Sheila Watt-Cloutier

Sheila Watt-Cloutier

Honorary Degree

Fall 2008 Convocation

Sheila Watt-Cloutier is originally from Kuujjuaq, Nunavik – in Northern Quebec – but currently lives in Iqaluit, Nunavut. From 1995 to 2002, she was Canadian President of the Inuit Circumpolar Council which represents more than 155,000 Inuit living in Canada, the United States, Greenland and Russia. As Canadian President, Watt-Cloutier helped negotiate the Stockholm Convention, a breakthrough global treaty which resulted in the banning of “persistent organic pollutants” ( POPs) which contaminate the Arctic food chain.

In 2002, Watt-Cloutier was elected International Chair of the Inuit Circumpolar Council, a position she held until 2006.

From 1995 to 1998, she was also Corporate Secretary of Makivik Corporation, set up under the 1975 James Bay and Northern Quebec Land Claims Agreement.

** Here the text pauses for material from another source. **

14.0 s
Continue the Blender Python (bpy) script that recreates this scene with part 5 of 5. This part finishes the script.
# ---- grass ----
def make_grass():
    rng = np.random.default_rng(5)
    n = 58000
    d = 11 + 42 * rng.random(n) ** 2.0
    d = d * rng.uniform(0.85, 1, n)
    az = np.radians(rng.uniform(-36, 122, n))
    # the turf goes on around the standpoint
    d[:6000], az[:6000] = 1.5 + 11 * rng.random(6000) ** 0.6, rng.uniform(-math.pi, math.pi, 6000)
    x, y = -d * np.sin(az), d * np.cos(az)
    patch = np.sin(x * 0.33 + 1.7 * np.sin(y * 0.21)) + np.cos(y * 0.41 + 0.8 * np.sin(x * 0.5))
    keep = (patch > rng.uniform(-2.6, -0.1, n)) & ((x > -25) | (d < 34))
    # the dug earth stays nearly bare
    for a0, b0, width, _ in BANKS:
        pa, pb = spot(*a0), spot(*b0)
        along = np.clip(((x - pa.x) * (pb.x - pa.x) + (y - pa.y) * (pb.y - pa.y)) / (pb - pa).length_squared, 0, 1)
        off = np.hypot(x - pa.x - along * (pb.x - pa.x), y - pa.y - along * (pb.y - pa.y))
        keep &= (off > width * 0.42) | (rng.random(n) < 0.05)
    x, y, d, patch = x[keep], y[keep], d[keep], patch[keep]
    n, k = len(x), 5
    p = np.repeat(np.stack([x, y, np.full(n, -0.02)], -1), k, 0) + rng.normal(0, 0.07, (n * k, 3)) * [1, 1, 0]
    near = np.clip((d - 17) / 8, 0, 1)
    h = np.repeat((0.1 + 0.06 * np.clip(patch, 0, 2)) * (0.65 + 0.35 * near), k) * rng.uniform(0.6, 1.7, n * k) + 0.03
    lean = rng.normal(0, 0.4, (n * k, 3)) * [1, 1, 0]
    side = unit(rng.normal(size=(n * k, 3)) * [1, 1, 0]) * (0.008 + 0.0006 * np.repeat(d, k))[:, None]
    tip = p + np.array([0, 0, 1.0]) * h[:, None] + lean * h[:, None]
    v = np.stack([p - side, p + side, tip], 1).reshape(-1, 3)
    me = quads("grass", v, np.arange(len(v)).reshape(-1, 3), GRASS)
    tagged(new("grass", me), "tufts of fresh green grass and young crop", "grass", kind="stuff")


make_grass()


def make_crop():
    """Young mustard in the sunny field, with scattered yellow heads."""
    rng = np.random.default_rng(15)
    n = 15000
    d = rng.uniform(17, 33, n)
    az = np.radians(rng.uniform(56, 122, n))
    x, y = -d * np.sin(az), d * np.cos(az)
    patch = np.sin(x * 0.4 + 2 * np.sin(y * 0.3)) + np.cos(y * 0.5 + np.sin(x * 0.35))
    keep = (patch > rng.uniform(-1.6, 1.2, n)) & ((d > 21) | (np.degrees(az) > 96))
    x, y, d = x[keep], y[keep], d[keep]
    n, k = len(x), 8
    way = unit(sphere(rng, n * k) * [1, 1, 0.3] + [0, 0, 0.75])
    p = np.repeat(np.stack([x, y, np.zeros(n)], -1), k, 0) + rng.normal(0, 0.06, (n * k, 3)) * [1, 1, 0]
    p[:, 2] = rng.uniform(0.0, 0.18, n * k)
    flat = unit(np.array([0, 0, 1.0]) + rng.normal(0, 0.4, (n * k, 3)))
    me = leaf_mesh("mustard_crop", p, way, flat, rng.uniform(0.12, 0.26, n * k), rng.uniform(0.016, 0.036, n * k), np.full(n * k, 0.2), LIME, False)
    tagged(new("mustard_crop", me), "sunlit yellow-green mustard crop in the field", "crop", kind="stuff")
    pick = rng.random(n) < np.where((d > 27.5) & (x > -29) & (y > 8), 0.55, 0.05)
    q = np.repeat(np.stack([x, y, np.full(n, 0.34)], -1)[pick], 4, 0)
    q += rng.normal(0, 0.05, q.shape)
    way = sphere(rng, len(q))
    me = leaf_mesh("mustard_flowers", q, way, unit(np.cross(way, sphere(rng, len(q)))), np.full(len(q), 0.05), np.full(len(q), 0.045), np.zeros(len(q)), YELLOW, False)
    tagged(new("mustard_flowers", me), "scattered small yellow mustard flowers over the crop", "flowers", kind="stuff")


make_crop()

In 2005, along with 62 Inuit hunters, women and elders, Watt-Cloutier filed a petition with the Inter-American Commission on Human Rights. They alleged that unchecked greenhouse gases from the United States violated Inuit human rights as guaranteed by the American Declaration of the Rights and Duties of Man. It was a landmark case – the world`s first international legal action on climate change. In March, 2007, Watt-Cloutier testified before the Commission during its extraordinary first hearing on the links between climate change and human rights.

An Officer of the Order of Canada, Sheila Watt-Cloutier is a recipient of a UN Lifetime Achievement Award for Human Development and a UN Champion of the Earth Award. She has also been honoured with the Global Green USA Award for International Environmental Leadership; the Northern Medal, given by the Governor General of Canada; the inaugural Global Environmental Award from the World Association of Non-Governmental Organizations; and an Aboriginal Achievement Award for Environment. She has won two international environmental awards: the Sophie Prize worth $100,000 and the Rachel Carson Prize, established in 1991 to award efforts in the spirit of environmentalist Rachel Carson.